Mideast Carriers Look to Asia for Growth
Qatar Telecom QSC (Qtel) has formed a partnership with Singapore Technologies Telemedia Pte. Ltd. (ST Telemedia) to enter markets in the Asia/Pacific. As part of the agreement, Qtel shelled out $635 million in cash for a 25 percent stake in Asia Mobile Holdings, which controls ST Telemedia's stake in Singaporean carrier StarHub and Indonesia's PT Indosat Tbk . (See Qtel Invests in ST Telemedia.) Each is the second largest operator in its own country.
The deal reflects a shift in strategy for Qtel, whose status as a monopoly effectively ended in November when Qatar's government announced it would open the market to competition. The carrier is actively looking for growth opportunities abroad to offset losses to an impending second operator at home -- it's taken out a $2 billion credit facility to fund international expansion. (See Qtel Gets $2B Credit.)
In announcing the deal with ST Telemedia, Nasser Marafih, Qtel's CEO, said: "We believe that the Asia-Pacific is a high growth region and is one of the main areas we have targeted for our expansion."
In November, Qtel spent $28 million to acquire a 38.2 percent stake in NavLink GmbH , which provides managed data services to businesses in the Middle East and is part-owned by AT&T Inc. (NYSE: T). (See Qtel Takes NavLink Stake.)

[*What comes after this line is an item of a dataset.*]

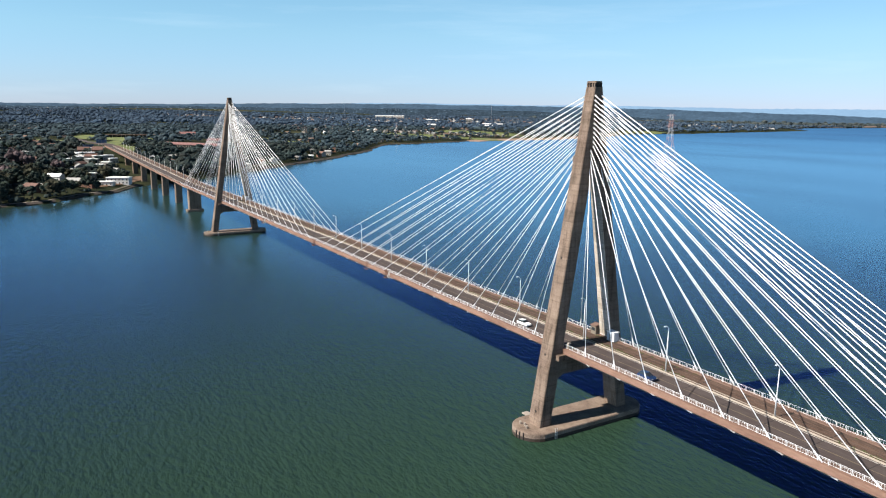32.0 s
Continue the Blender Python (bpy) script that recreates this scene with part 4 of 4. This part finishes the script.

Telekom Malaysia Bhd. , which has operations throughout Asia, is expanding into the region by hooking up with Etisalcom WLL in Bahrain to establish a dedicated MPLS link between the two countries. Etisalcom is investing $1.5 million in the link initially, and Telekom Malaysia plans to extend the route to other countries in Asia through its own network or partnerships with other carriers.
Zamzamzairani Mohd Isa, CEO of TM's Malaysia Business unit, said in a statement: "With the rapidly growing GCC [Gulf Cooperation Council] - South East Asia engagement, expansion into the region was a priority for us."
The carriers say the link will provide greater bandwidth for business customers in the Middle East and route traffic via less congested routes than those used by incumbents in the region.
Carriers are also getting busy within the Middle East to build out alternative networks. Integrated Telecom Co. (ITC) , Etihad Etisalat Co. (Mobily) , and Bayanat Al Oula for Network Services announced this week they have completed the first phase of a fiber optic network rollout in Saudi Arabia.
The $266.7 million Saudi National Fiber Network (SNFN) is being installed by Thales SA (Paris: TCFP.PA) and Cisco Systems Inc. (Nasdaq: CSCO), and will enable Mobily to offer fixed high-speed broadband and video services along with its mobile services. The network is expected to be completed in 2008 and will provide the carriers with a cheaper alternative to using incumbent Saudi Telecom Co. (STC) 's network.
Bayanat Al-Oula for Network Services is also involved in a mobile WiMax rollout, enlisting Samsung Corp. to deploy the network. The operator plans to launch commercial services in four cities this year, before expanding the network nationwide. (See Samsung Wins Saudi Deal.)
In Dubai, Oger Telecom is in the process of raising a $4.3 billion loan to finish paying early for a 55 percent stake in Türk Telekomunikasyon A.S. it acquired in 2005. (See JV Buys Turk Telecom Stake.) Oger paid 20 percent of the $6.56 billion sale price at the time, and agreed to pay the rest in equal installments over five years. CEO Paul Doany told Zawya Dow Jones that the company is finalizing the loan details and will sign an agreement in several weeks.
Oger postponed a planned $1.25 billion IPO in November "in the light of increasingly challenging and volatile regional market conditions," when stocks tanked across the Middle East. The company reserved the option to go public when the markets improved, although it's now in less of a rush to do so because an auction for the third mobile license in Saudi Arabia, which Oger has its eye on, no longer requires that bidders be public companies. Incidentally, the deadline for applying for that license has been extended from this week to February 24.